▸ **Work to do**: Quote every line of the data below as it stands, omitting pictures.

▸ **Material provided**:
___
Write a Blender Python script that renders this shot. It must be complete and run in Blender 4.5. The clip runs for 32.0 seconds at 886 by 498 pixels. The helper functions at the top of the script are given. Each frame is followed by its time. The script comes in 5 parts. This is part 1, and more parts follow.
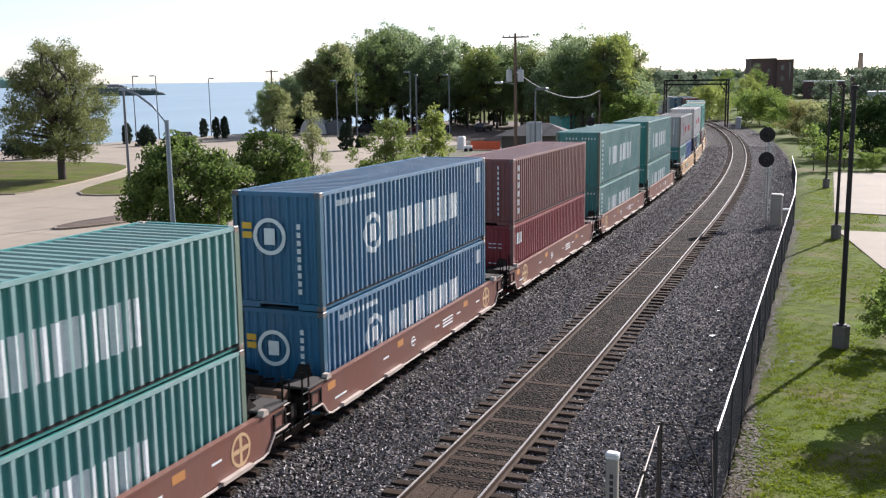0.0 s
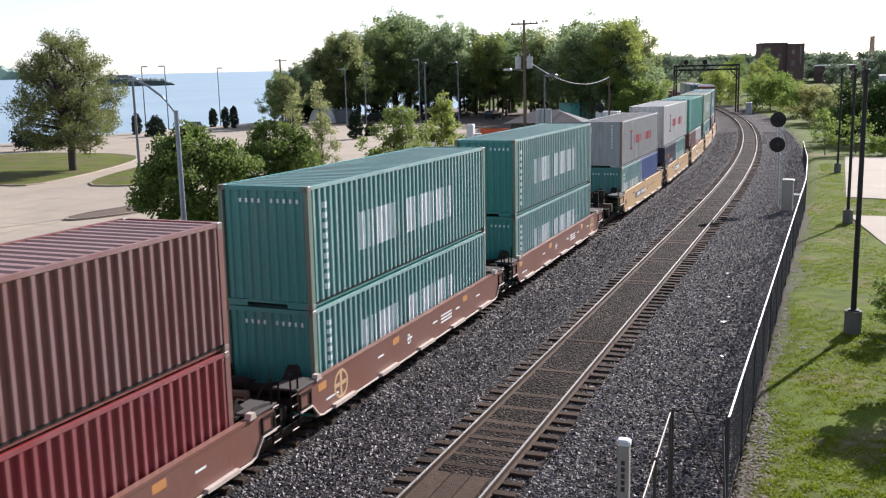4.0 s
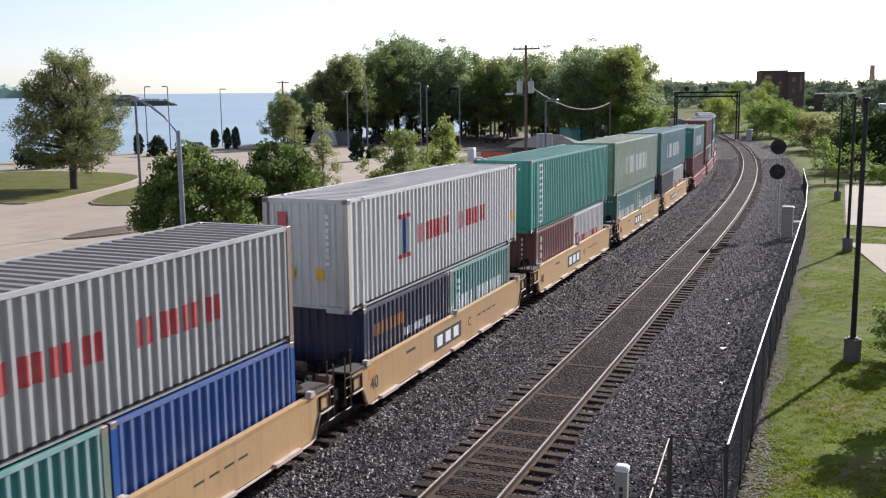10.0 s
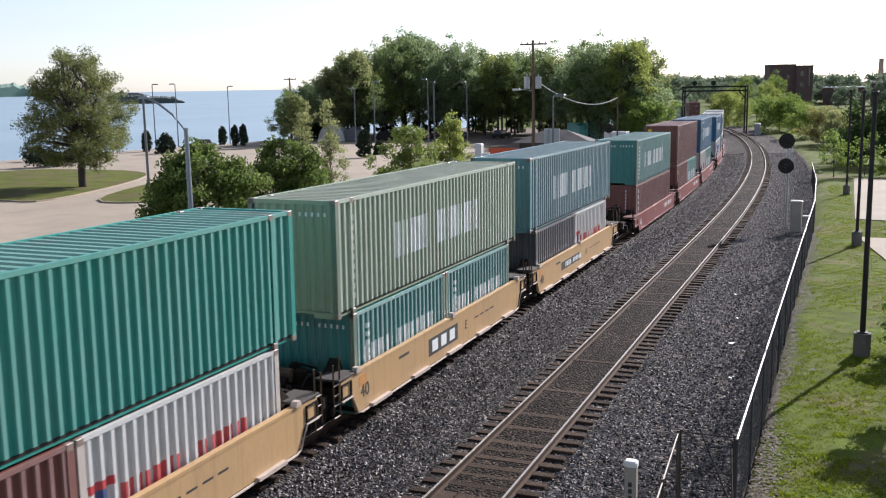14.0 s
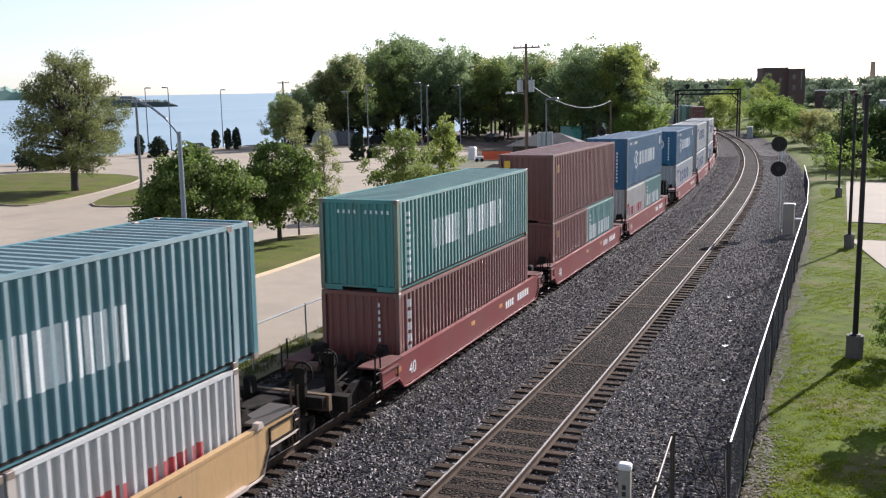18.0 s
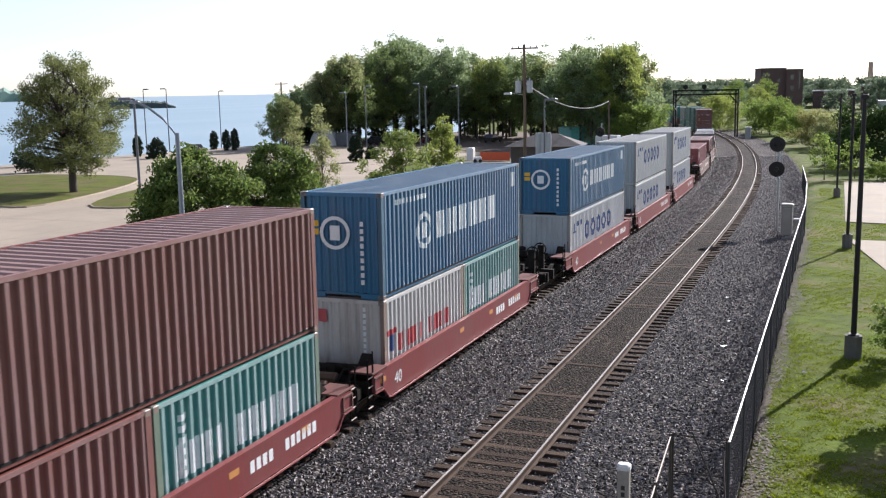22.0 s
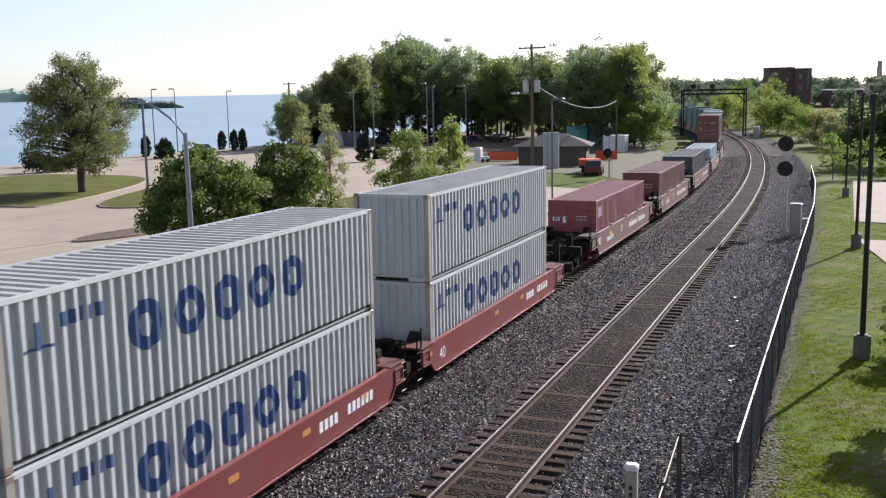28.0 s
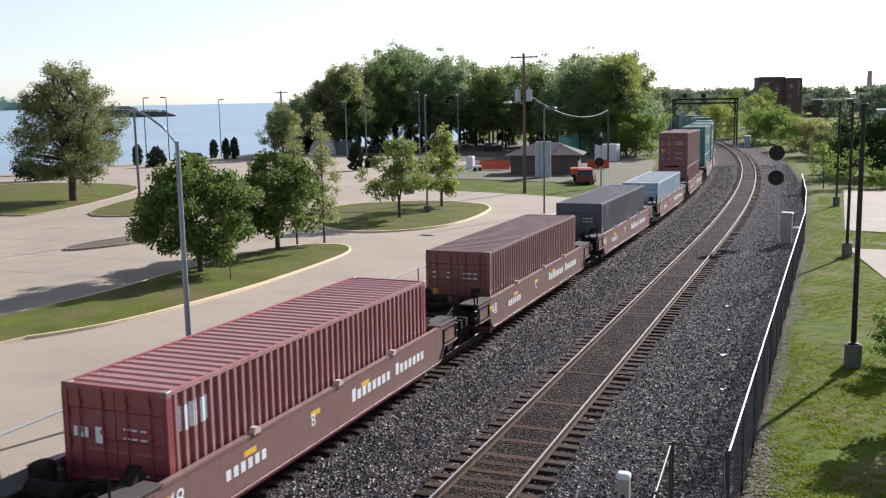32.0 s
___
▸ **Result below**:
Write a Blender Python script that renders this shot. It must be complete and run in Blender 4.5. The clip runs for 32.0 seconds at 886 by 498 pixels. The helper functions at the top of the script are given. Each frame is followed by its time. The script comes in 5 parts. This is part 1, and more parts follow.
0.0 s
4.0 s
10.0 s
14.0 s
18.0 s
22.0 s
28.0 s
32.0 s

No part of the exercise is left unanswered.